Alors que 80% de la population du Sahel dépend de l’agriculture pour survivre, les déplacés se retrouvent privés d’accès à leurs terres et à leur bétail. Les réfugiés, les personnes déplacées à l’intérieur de leur pays et les apatrides sont en première ligne de l’urgence climatique.
Lorsqu’un conflit éclate, il aggrave la pauvreté, augmente les déplacements et rend les populations de la périphérie de plus en plus vulnérables aux effets du changement climatique, créant ainsi un cycle dangereux qui s’auto-alimente.

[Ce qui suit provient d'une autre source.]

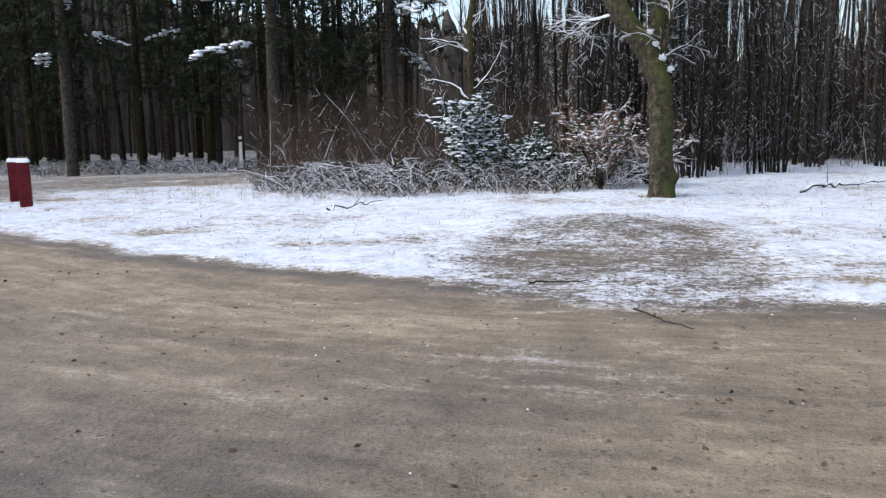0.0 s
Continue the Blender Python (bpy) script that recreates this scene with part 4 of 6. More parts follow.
for k, (x, y, hh, boughs) in enumerate(((29.4, 0.2, 13, ((4.3, 26.9, -2.9, 3.2), (5.7, 27.3, -3.5, 4.1), (4.6, 26.8, -1.9, 3.4))), (29.6, -4.6, 14, ((3.3, 26.7, -7.1, 2.2), (5.0, 27.4, -7.6, 4.6))))):
    dark = spruce(80 + k, "dark spruce with thick snow on its long low boughs", hh, 3.0, 3.6, 0.12, 1.5)
    dark.matrix_basis = Matrix.Translation((x, y, float(floor_z(x, y))))
    for j, (z0, tx, ty, tz) in enumerate(boughs):
        snowy_bough(dark, 200 + 10 * k + j, (0, 0, z0), (tx - x, ty - y, tz - float(floor_z(x, y))))


def backdrop_mesh(r, low, high):
    n = 1500
    a = np.arange(n) * 2 * np.pi / n
    deg = np.degrees(a)
    gap = 0.9 * np.exp(-(((deg - 50) / 8) ** 4)) + 1.5 * np.exp(-(((deg - 71) / 10) ** 4)) + np.exp(-(((deg - 94) / 22) ** 4))
    top = high - (high - low) * np.minimum(gap, 1.6) + 1.6 * lumps2(np.cos(a) * 20, np.sin(a) * 20, 0.8, 91) + np.random.default_rng(92).uniform(-1.6, 1.2, n)
    v = np.concatenate([np.stack([np.cos(a) * (r + k), np.sin(a) * (r + k), z], 1) for k, z in ((0, np.full(n, -2.0)), (0, top * 0.6), (1.5, top), (6, top * 0.9), (6, np.full(n, -2.0)))])
    f = np.concatenate([np.stack([k * n + np.arange(n), k * n + (np.arange(n) + 1) % n, (k + 1) * n + (np.arange(n) + 1) % n, (k + 1) * n + np.arange(n)], 1) for k in range(4)])
    return quads("backdrop", v, f)


WOODS_FAR = mat("distant_woods", (0.02, 0.017, 0.015), (0.095, 0.081, 0.069), 0.9, 5.0, 0.95, relief=0.0, stretch=(1, 1, 0.15))
tagged(part("backdrop", backdrop_mesh(88, 13.2, 21), WOODS_FAR), "dark edge of the distant woods", "woods", kind="structure")


# ---- stands of poles and far woods, joined as stuff ----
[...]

La dernière note d’information du HCR publiée début septembre 2024 laisse apparaître une situation climatique et météorologique particulièrement préoccupante dans la région du Sahel central.

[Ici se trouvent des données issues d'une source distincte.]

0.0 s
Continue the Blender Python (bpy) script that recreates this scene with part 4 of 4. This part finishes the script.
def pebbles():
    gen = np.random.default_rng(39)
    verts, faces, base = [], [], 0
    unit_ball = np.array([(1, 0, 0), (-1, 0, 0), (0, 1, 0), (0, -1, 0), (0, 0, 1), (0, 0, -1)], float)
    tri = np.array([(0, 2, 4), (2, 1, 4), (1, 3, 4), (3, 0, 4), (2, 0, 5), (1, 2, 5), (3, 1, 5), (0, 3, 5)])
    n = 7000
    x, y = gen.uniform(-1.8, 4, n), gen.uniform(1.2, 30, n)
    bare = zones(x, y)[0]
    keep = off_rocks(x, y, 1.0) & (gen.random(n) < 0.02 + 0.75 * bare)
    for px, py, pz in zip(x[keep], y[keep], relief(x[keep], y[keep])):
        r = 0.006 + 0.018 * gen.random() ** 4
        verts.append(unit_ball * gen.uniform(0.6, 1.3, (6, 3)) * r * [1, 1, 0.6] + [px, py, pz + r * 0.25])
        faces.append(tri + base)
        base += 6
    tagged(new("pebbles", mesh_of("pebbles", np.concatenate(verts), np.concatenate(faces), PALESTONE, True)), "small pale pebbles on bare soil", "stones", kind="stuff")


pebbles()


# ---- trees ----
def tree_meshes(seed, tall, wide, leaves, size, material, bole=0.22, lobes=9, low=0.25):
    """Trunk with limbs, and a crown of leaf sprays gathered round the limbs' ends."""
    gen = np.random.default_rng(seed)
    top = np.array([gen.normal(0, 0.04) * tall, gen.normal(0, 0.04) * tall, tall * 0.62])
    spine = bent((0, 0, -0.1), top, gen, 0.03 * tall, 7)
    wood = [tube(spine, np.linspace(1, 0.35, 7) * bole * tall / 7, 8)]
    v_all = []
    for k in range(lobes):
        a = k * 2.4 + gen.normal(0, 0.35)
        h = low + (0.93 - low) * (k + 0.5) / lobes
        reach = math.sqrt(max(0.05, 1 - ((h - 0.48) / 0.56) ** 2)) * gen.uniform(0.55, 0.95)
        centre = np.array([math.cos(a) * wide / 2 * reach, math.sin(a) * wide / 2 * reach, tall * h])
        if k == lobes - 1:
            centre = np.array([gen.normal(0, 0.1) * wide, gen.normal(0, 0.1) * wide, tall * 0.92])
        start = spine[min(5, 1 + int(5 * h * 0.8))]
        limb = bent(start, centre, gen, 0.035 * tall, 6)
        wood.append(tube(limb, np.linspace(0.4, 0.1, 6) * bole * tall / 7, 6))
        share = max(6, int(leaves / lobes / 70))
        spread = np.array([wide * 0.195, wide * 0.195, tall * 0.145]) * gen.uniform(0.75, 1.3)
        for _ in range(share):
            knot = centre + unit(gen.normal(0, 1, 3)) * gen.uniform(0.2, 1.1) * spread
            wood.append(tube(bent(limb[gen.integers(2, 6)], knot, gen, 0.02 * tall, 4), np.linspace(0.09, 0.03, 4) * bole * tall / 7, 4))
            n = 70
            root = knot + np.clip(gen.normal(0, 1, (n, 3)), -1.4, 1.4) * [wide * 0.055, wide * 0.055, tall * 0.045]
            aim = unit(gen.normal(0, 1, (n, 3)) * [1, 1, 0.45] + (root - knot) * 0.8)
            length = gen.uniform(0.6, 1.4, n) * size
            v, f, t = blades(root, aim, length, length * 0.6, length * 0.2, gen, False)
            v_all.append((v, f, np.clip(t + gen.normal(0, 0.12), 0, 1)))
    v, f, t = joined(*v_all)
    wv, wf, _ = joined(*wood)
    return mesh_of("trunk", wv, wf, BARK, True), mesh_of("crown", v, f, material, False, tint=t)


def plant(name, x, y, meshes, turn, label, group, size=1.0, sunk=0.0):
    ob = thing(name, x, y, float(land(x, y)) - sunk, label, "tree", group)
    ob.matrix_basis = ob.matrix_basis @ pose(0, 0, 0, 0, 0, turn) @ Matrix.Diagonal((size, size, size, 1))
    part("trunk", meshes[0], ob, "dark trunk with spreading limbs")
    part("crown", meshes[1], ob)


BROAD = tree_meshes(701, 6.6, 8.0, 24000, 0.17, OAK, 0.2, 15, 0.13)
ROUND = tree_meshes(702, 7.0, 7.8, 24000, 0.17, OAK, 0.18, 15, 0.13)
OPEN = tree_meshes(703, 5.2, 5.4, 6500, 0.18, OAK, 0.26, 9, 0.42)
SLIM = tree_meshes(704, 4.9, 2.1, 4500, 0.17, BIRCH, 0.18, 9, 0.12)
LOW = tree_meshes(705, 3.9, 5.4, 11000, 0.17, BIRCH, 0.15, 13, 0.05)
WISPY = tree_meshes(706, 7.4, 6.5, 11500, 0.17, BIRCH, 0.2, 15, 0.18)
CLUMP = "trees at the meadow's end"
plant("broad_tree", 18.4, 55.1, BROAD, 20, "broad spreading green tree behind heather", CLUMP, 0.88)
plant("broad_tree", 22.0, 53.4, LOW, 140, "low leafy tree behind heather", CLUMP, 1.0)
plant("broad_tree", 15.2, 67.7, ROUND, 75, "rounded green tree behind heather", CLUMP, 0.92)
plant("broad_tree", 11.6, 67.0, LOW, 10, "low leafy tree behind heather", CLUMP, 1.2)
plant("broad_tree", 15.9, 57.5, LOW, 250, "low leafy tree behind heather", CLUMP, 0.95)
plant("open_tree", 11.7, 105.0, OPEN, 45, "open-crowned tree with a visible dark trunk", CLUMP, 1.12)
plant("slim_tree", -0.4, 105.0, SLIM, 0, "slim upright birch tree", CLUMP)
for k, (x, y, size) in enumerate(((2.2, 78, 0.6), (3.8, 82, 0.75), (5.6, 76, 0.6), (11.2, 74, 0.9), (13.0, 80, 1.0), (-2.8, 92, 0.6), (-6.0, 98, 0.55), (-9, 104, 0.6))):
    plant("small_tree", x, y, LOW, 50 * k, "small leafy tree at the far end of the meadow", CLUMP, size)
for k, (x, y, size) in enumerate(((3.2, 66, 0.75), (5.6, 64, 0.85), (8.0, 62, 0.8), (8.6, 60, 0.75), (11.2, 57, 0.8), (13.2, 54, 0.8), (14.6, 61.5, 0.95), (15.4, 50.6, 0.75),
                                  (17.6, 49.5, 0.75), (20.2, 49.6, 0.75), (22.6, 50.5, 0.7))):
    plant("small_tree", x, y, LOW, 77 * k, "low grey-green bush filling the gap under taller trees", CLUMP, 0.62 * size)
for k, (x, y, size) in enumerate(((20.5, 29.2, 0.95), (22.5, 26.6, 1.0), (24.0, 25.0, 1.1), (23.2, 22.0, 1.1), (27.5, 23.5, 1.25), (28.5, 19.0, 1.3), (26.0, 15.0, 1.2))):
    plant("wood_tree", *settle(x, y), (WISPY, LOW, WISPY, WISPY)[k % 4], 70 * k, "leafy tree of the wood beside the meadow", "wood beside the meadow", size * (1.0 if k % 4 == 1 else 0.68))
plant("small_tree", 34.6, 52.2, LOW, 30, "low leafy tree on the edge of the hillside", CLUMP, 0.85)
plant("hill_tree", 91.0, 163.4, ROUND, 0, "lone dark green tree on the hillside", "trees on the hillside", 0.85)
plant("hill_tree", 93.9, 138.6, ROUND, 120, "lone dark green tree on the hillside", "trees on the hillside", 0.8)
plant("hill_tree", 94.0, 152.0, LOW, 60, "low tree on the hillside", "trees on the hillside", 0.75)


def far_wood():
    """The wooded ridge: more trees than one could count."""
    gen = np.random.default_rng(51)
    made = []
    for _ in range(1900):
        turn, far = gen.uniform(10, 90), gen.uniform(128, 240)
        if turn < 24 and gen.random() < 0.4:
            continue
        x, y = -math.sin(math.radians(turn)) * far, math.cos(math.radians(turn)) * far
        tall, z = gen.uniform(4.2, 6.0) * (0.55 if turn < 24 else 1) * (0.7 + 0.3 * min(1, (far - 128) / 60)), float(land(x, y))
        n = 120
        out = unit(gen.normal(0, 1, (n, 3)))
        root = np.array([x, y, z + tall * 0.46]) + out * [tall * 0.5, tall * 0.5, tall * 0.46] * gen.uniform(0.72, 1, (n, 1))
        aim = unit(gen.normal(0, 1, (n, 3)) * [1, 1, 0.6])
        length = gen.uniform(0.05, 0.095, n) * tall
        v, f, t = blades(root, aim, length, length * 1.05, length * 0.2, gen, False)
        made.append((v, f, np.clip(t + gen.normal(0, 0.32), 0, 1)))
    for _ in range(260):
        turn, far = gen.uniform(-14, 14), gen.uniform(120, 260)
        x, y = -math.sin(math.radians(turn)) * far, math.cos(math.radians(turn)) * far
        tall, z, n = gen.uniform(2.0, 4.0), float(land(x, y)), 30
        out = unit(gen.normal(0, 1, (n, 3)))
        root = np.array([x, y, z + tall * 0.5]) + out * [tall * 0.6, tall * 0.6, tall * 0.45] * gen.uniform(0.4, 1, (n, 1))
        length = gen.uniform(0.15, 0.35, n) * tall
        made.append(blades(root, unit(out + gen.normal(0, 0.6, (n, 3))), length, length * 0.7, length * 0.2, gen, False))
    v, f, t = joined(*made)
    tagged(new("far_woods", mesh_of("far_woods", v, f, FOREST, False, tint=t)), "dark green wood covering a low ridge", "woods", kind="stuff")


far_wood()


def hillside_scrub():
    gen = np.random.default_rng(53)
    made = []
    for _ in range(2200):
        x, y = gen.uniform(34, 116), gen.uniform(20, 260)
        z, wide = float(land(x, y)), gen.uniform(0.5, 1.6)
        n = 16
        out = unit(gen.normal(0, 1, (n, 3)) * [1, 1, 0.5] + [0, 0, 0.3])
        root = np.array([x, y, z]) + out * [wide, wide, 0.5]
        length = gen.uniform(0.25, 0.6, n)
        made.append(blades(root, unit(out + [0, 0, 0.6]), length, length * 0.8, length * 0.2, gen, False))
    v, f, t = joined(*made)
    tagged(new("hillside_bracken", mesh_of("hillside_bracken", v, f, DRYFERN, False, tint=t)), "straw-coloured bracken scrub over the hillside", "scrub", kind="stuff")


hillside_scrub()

Niger : de graves inondations provoquées par de fortes pluies ont causé des dégâts considérables, en particulier dans les régions de Maradi, Dosso, Tillabery et Zinder, qui abritent également un grand nombre de personnes déplacées. Depuis le début des pluies au mois de juillet, plus de 217 personnes sont mortes et plus de 700 000 ont été affectées. Les inondations ont dévasté de nombreuses infrastructures, notamment des routes et des terres agricoles, et perturbé la scolarité de plus de 39 000 enfants. L’accès aux zones où sont installés les réfugiés a été compromis et l’armée a donc dû trouver d’autres itinéraires pour les opérations de secours.
Nigéria : de graves inondations ont touché 29 des 36 États du pays, affectant plus de 600 000 personnes. Au moins 200 personnes sont mortes et plus de 225 000 ont été déplacées. Parmi ces dernières, nombreuses sont celles qui avaient déjà été déracinées par les conflits et les conséquences du changement climatique. La destruction de plus de 115 000 hectares de terres agricoles pourrait aggraver la situation en matière d’insécurité alimentaire, alors que 32 millions de personnes dans le pays sont déjà confrontées à une faim aiguë.

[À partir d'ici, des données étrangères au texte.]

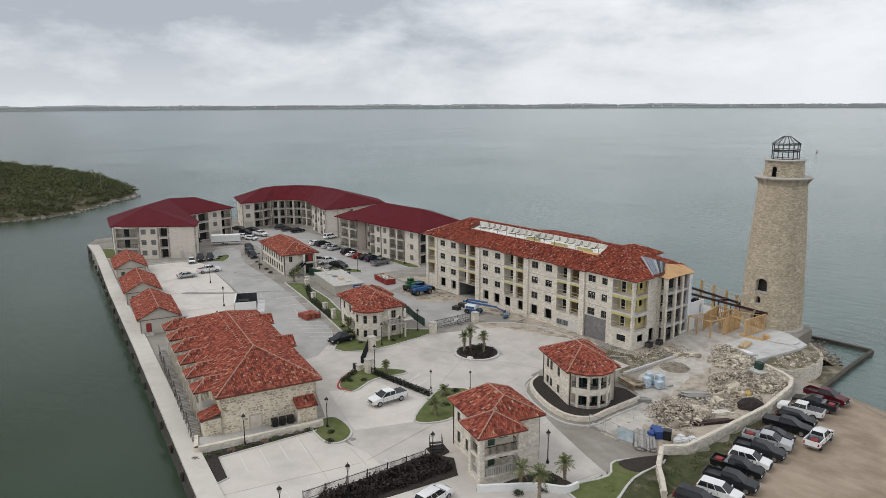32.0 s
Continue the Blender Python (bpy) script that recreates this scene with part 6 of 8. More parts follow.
# road-side cross gables
for k, x in enumerate((17.6, 31.0)):
    a, b = (x - 1.9, -1.9, 5.6), (x + 1.9, -1.9, 5.6)
    r0, r1 = (x, -1.9, 6.8), (x, 3.0, 7.1)
    slab(lh, "dormer_slope", [(x - 1.9, 2.0, 5.75), a, r0, r1], .1, "deck")
    slab(lh, "dormer_slope", [b, (x + 1.9, 2.0, 5.75), r1, r0], .1, "deck")
    roof_tiles(lh, (x - 1.9, 2.0, 5.78), (x - 1.9, -1.9, 5.63), (x, -1.9, 6.83), (x, 3.0, 7.13), material="tile_old", seed=40 + k)
    roof_tiles(lh, (x + 1.9, -1.9, 5.63), (x + 1.9, 2.0, 5.78), (x, 3.0, 7.13), (x, -1.9, 6.83), material="tile_old", seed=42 + k)
    ridge_caps(lh, (x, -1.9, 6.9), (x, 3.0, 7.2))
    part("dormer_wall", cube(x - 1.5, -1.5, 0, x + 1.5, -.02, 5.55), "stone_warm", lh)
    rubble_facing(lh, (x - 1.5, -1.5), (x + 1.5, -1.5), 0, 5.5, [])
# quay-side hipped porch roofs over the balconies, with posts and outside stairs
for k in range(6):
    x = 5.2 + k * 6.05
    r0, r1 = (x, 13.8, 6.9), (x, 11.8, 6.95)
    near, far = (x - 1.7, 15.7, 5.6), (x + 1.7, 15.7, 5.6)
    slab(lh, "gablet_slope", [near, (x - 1.7, 12.9, 5.75), r1, r0], .1, "deck")
    slab(lh, "gablet_slope", [(x + 1.7, 12.9, 5.75), far, r0, r1], .1, "deck")
    slab(lh, "gablet_slope", [far, near, r0], .1, "deck")
    up = Vector((0, 0, .03))
    raised = [tuple(Vector(v) + up) for v in (near, far, (x - 1.7, 12.9, 5.75), (x + 1.7, 12.9, 5.75), r0, r1)]
    roof_tiles(lh, raised[3], raised[1], raised[4], raised[5], material="tile_old", seed=50 + k)
    roof_tiles(lh, raised[0], raised[2], raised[5], raised[4], material="tile_old", seed=60 + k)
    roof_tiles(lh, raised[1], raised[0], raised[4], raised[4], material="tile_old", seed=80 + k)
    ridge_caps(lh, (x, 13.9, 7.02), (x, 11.6, 7.1))
    ridge_caps(lh, (x, 13.8, 7.0), (x - 1.75, 15.75, 5.72), r=.1)
    ridge_caps(lh, (x, 13.8, 7.0), (x + 1.75, 15.75, 5.72), r=.1)
    for dx in (-1.7, 1.7):
        part("balcony_post", cube(x + dx - .15, LW + 1.9, 0, x + dx + .15, LW + 2.2, 5.5), "stone_warm", lh)
    part("balcony_deck", cube(x - 1.7, LW, 2.9, x + 1.7, LW + 2.2, 3.05), "cast", lh)
    part("balcony_rail", cube(x - 1.7, LW + 2.1, 3.95, x + 1.7, LW + 2.16, 4.02), "black", lh)
    # broad timber flight along the wall, with posts and rail
    x -= 4.9
    fl = part("outside_stair", cube(x + .2, LW + 2.5, .3, x + 4.7, LW + 2.58, .42), "trim", lh, "timber stair flight along the quay wall")
    for j in range(15):
        part("tread", cube(x + .25 + j * .29, LW + 2.55, .4 + j * .1, x + .5 + j * .29, LW + 3.75, .46 + j * .1), "grey_wood", fl)
    bar("handrail", fl, (x + .25, LW + 3.78, 1.4), (x + 4.6, LW + 3.78, 2.85), .06, "black")
    for u in (.25, 1.7, 3.15, 4.6):
        bar("rail_post", fl, (x + u, LW + 3.78, .3), (x + u, LW + 3.78, 1.4 + (u - .25) / 3), .06, "black")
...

Tchad : la situation est alarmante. Les 23 provinces du pays ont été touchées par des inondations depuis juillet. Selon les autorités tchadiennes et les organisations humanitaires, plus de 964 000 personnes (166 000 ménages) ont été touchées par les inondations à la date du 25 août 2024. Les communautés de réfugiés dans l’est du Tchad sont particulièrement vulnérables, avec plus de 40 000 personnes affectées. Jusqu’à présent, 145 personnes sont ont perdu la vie , plus de 251 000 hectares de terres ont été submergés, plus de 70 000 habitations ont été détruites et 29 000 têtes de bétail ont péri selon le décompte du HCR.
Cameroun : entre le 11 et le 21 août dernier , des pluies torrentielles ont détruit plus de 8600 habitations, inondé des milliers d’hectares de terres agricoles et de cultures et causé la perte de milliers d’animaux. Près de 19 000 ménages soit 159 000 personnes, ont été affectés, dont près de 50 000 réfugiés.
D’ici 2050, les facteurs climatiques pourraient contraindre jusqu’à 32 millions de personnes à migrer à l’intérieur de leur pays en Afrique de l’Ouest, selon une étude de la banque mondiale.
Le Niger en comptera le plus grand nombre, suivi du Nigéria, mais le nombre de migrants climatiques internes sera proportionnellement plus élevé dans des pays de plus petite taille comme le Sénégal et le Bénin.
L’escalade de la violence armée, l’instabilité économique et la sécheresse devraient encore aggraver l’insécurité alimentaire tout en réduisant l’accès à l’aide humanitaire dans la région du Sahel, selon les prévisions des organisations humanitaires.
Immenses défis et lueurs d’espoir
Environ 37 % des personnes déplacées de force soit 46 millions de personnes se trouvent en Afrique, dont environ 8,9 millions de réfugiés et 35 millions de déplacés internes.
Bien qu’il ne représente que 0,9 % de la population mondiale, le Sahel central représente 5 % des besoins humanitaires mondiaux.
Malgré les défis colossaux et une situation qui ne cesse de se détériorer sur le terrain, des motifs d’espoir subsistent selon les organisations humanitaires.
« La résilience des communautés est inspirante, et des initiatives locales montrent que des solutions sont possibles. L’engagement croissant des acteurs humanitaires et la relative prise de conscience internationale des crises en cours offrent des perspectives pour une action concertée », pointe Ousmane Drabo, porte-parole du Norwegian Refugee Council (NRC) pour l’Afrique de l’Ouest et du Centre.
Neuf des dix premières crises de réfugiés les plus négligées sont africaines selon le rapport du HCR qui met en garde contre « l’apathie et l’inaction » face à la montée en flèche des déplacements.
Quant au rapport 2024 du NRC, il classe la crise de déplacement du Burkina Faso comme la plus négligée pour la deuxième année, avec deux millions de déplacés et 36 000 réfugiés.